Pull out every line of the listing below where "helpers" appears.

**STORED DATA:**
+--

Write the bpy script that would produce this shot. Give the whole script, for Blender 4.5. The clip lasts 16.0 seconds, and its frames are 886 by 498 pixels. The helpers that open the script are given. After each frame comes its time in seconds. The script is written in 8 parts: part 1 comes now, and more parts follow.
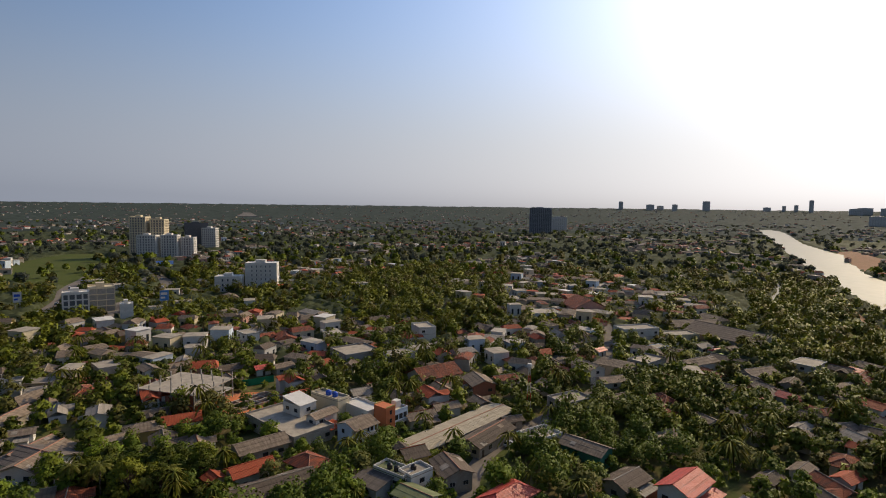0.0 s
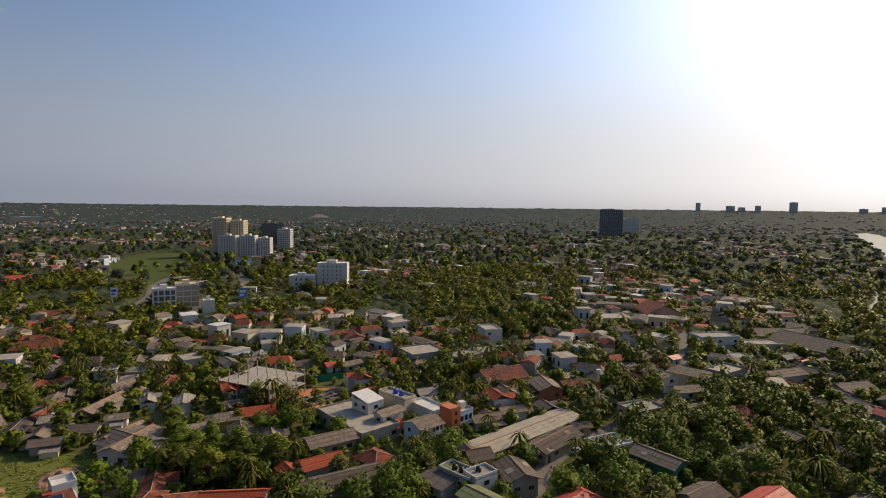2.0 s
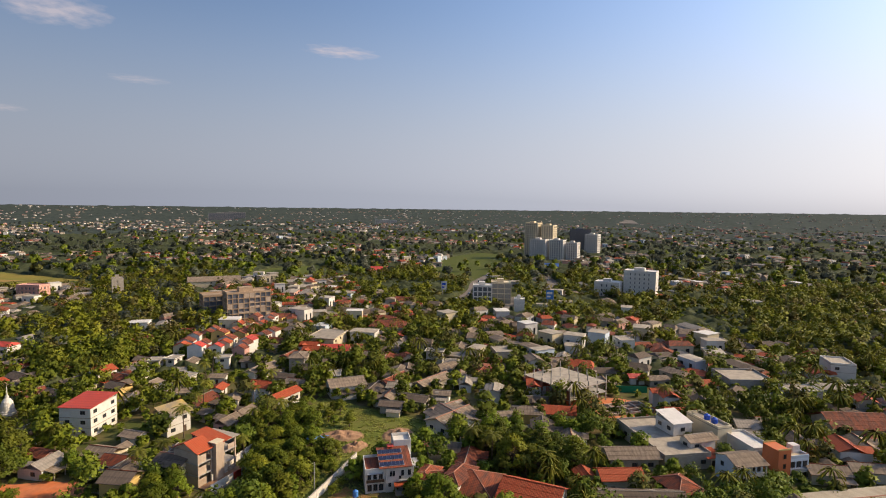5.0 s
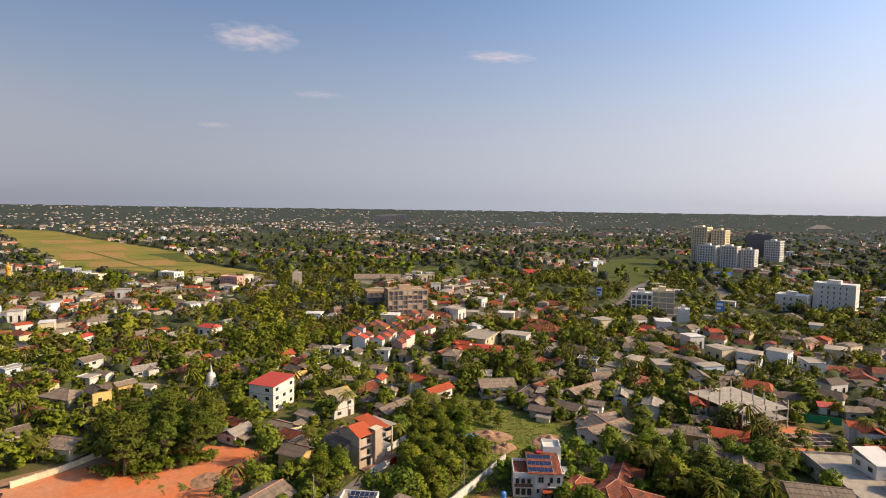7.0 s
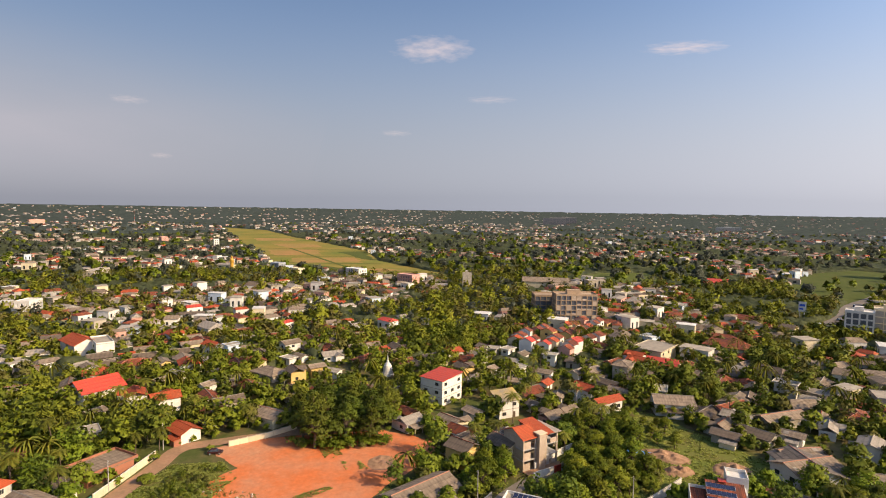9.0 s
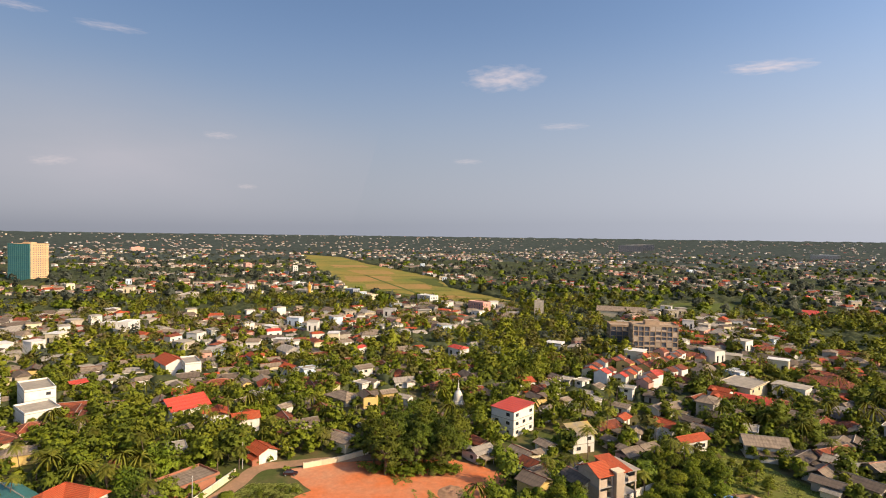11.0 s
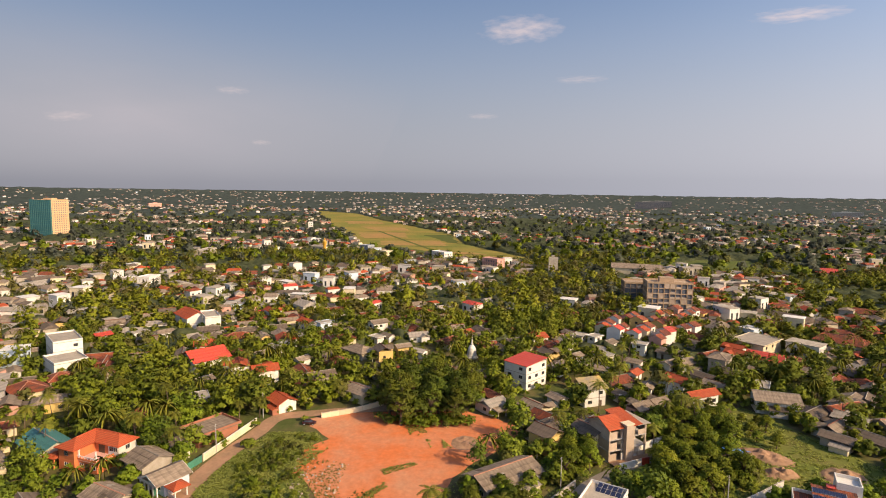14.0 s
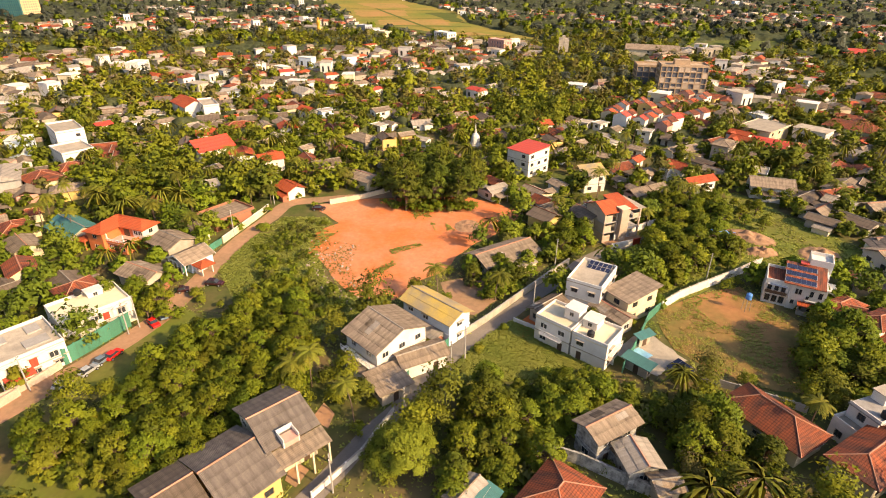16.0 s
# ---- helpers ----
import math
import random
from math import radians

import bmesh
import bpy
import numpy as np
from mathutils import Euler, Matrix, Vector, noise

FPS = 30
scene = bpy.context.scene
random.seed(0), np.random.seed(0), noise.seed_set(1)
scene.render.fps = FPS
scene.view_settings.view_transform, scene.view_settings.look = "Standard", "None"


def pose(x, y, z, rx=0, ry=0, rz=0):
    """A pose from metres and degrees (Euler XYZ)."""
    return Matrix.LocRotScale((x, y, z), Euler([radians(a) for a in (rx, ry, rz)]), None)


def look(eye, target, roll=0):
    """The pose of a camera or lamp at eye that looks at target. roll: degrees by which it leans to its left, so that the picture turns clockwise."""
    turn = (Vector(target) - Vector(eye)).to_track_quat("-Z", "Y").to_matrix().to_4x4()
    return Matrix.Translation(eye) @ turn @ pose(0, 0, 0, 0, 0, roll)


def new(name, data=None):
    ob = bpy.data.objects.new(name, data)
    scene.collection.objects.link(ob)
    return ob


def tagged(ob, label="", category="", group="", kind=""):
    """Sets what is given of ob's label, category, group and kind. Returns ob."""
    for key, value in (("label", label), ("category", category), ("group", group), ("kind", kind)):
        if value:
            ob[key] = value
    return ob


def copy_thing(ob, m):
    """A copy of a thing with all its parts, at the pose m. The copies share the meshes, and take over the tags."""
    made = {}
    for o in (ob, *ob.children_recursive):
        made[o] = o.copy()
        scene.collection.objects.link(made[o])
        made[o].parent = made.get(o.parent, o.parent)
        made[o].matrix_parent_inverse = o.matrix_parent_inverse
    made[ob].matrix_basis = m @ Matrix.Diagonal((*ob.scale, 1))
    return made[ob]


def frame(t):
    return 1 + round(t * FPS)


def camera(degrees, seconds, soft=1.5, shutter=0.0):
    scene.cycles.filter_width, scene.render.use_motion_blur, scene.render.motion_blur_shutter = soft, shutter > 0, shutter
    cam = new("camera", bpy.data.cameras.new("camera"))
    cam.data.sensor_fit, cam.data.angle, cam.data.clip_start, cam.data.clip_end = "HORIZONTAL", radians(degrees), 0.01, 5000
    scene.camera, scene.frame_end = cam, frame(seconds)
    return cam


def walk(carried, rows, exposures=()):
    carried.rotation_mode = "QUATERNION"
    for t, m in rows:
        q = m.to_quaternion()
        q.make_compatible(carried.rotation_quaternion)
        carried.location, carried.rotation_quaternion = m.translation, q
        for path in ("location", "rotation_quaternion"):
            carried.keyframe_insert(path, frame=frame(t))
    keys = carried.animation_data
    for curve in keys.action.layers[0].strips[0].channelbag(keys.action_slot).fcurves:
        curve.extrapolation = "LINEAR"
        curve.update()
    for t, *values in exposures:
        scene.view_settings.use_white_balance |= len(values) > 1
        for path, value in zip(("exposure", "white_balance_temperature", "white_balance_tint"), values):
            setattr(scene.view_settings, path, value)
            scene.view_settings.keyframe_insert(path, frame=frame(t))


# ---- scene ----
EYE = 70.0
cam = camera(77.30, 16.0, soft=1.0)
# seconds, yaw, pitch, roll of a drone that hovers and turns
ROWS = [
    (0.0, 0.00, -4.41, 0.68),
    (0.5, 2.05, -4.40, 0.74),
    (1.0, 3.41, -4.37, 0.67),
    (1.5, 4.41, -4.33, 0.68),
    (2.0, 6.91, -4.31, 0.62),
    (2.5, 10.96, -4.28, 0.58),
    (3.0, 15.75, -4.27, 0.57),
    (3.5, 21.15, -4.22, 0.64),
    (4.0, 26.75, -4.15, 0.65),
    (4.5, 32.47, -4.10, 0.67),
    (5.0, 37.95, -4.10, 0.68),
    (5.2, 39.97, -4.06, 0.69),
    (7.3, 56.08, -4.02, 0.81),
    (7.5, 57.75, -4.01, 0.83),
    (8.0, 61.81, -4.00, 0.87),
    (8.5, 66.23, -4.00, 0.79),
    (9.0, 71.08, -4.00, 0.91),
    (9.5, 74.66, -3.98, 0.95),
    (9.7, 75.66, -3.96, 0.93),
    (11.8, 79.74, 0.62, 1.04),
    (12.0, 79.87, 1.10, 1.03),
    (12.5, 79.89, 1.23, 0.95),
    (13.0, 79.88, 0.57, 0.93),
    (13.5, 79.88, -1.73, 0.83),
    (14.0, 79.89, -5.80, 0.81),
    (14.5, 79.92, -11.17, 0.71),
    (15.0, 79.96, -16.61, 0.64),
    (15.5, 80.02, -22.02, 0.53),
    (16.0, 80.00, -27.46, 0.49),
]
walk(cam, [(t, pose(0, 0, EYE, 0, 0, yaw) @ pose(0, 0, 0, 90 + pitch) @ pose(0, 0, 0, 0, 0, roll)) for t, yaw, pitch, roll in ROWS],
     [(0.0, -0.36, 6250, 12), (2.0, -0.25, 6350, 12), (3.5, 0.0, 6400, 13), (5.0, 0.24, 6500, 14), (9.0, 0.5, 6750, 15), (12.0, 0.52, 6650, 13), (13.5, 0.46, 6850, 15), (14.5, 0.5, 7150, 18), (16.0, 1.0, 7750, 18)])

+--

**FINAL ANSWER:**
Write the bpy script that would produce this shot. Give the whole script, for Blender 4.5. The clip lasts 16.0 seconds, and its frames are 886 by 498 pixels. The helpers that open the script are given. After each frame comes its time in seconds. The script is written in 8 parts: part 1 comes now, and more parts follow.
# ---- helpers ----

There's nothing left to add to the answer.